Monday, February 16, 2009
Day Four: Doubt (2008) - Rank 4.5/5
If there's one thing I love about a great drama, it's when it features an engaging and uncompromising battle of wits between two powerful leads. That collision of the minds is the very heart of "Doubt." It's a film certain to secure another Best Actress Oscar for Meryl Streep, no doubt about it. Streep plays a fierce, traditional nun and principal of a Catholic elementary school and she does it with passion unequalled by many performances this year. As she exacted discipline on the students, it reminded me of my youth at St. Thomas More. While the majority of my teachers were not nuns (we did have a nun principal who also taught Spanish...Ah, Sister Rose Riley, where are you now?........a quick Google search revealed that she left the US to engage in mission work in Lebanon), the sense of discipline in the film mirrored that which was expected of me. Such discipline is what the parish priest, Father Flynn(a worthy performance by Philip Seymour Hoffman for bookending Meryl Streep), feels is alienating their school from the real world. The film then goes beyond the simple premise of: "Did Father Flynn molest an alter boy or not?" that many individuals perceive to be the film's core.
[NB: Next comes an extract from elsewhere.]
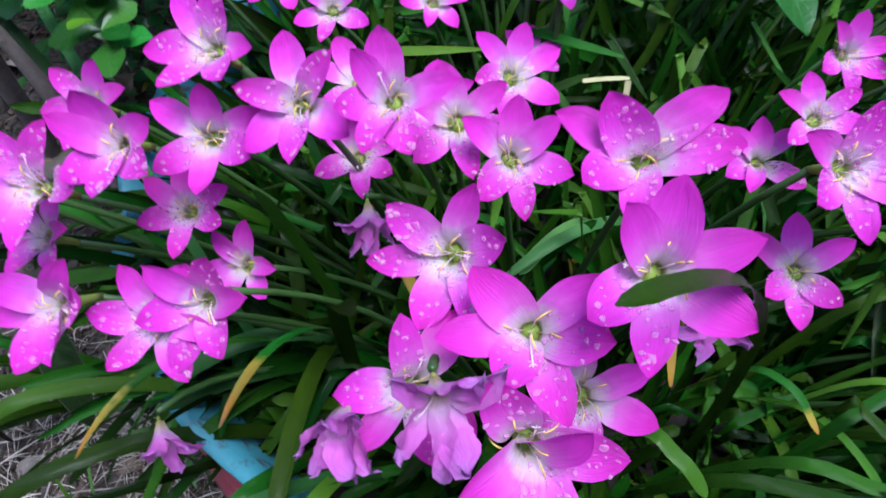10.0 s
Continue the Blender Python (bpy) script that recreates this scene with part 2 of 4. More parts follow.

The movie is about the difficult decisions that one has to make in life (primarily from the point of view of Streep's Sister Aloysius). Is a more community-friendly church what's best for the parish or not? Is it possible that such a relationship between the priest and a child is acceptable (as the boy's mother believes)? Is removing Father Flynn without proof the right thing to do? Is a relentlessly strict principal what the children really need? All these are dilemmas which Sister Aloysius must deal with and should any doubt arise after the matters are settled, then she must address a new question: How will she live with that uncertainty?" A must-see for the Oscar season.
Watch the Trailer
Incidentally, I enjoyed seeing Alice Drummond in a film again. For those unfamiliar with the name, she's probably best known for playing the librarian at the beginning of "Ghostbusters." She has a minor, though endearing role as a near-blind sister that Sister Aloysius tends to (showing that under her fierce exterior, there is kindness - a subtle, but important element to Streep's character).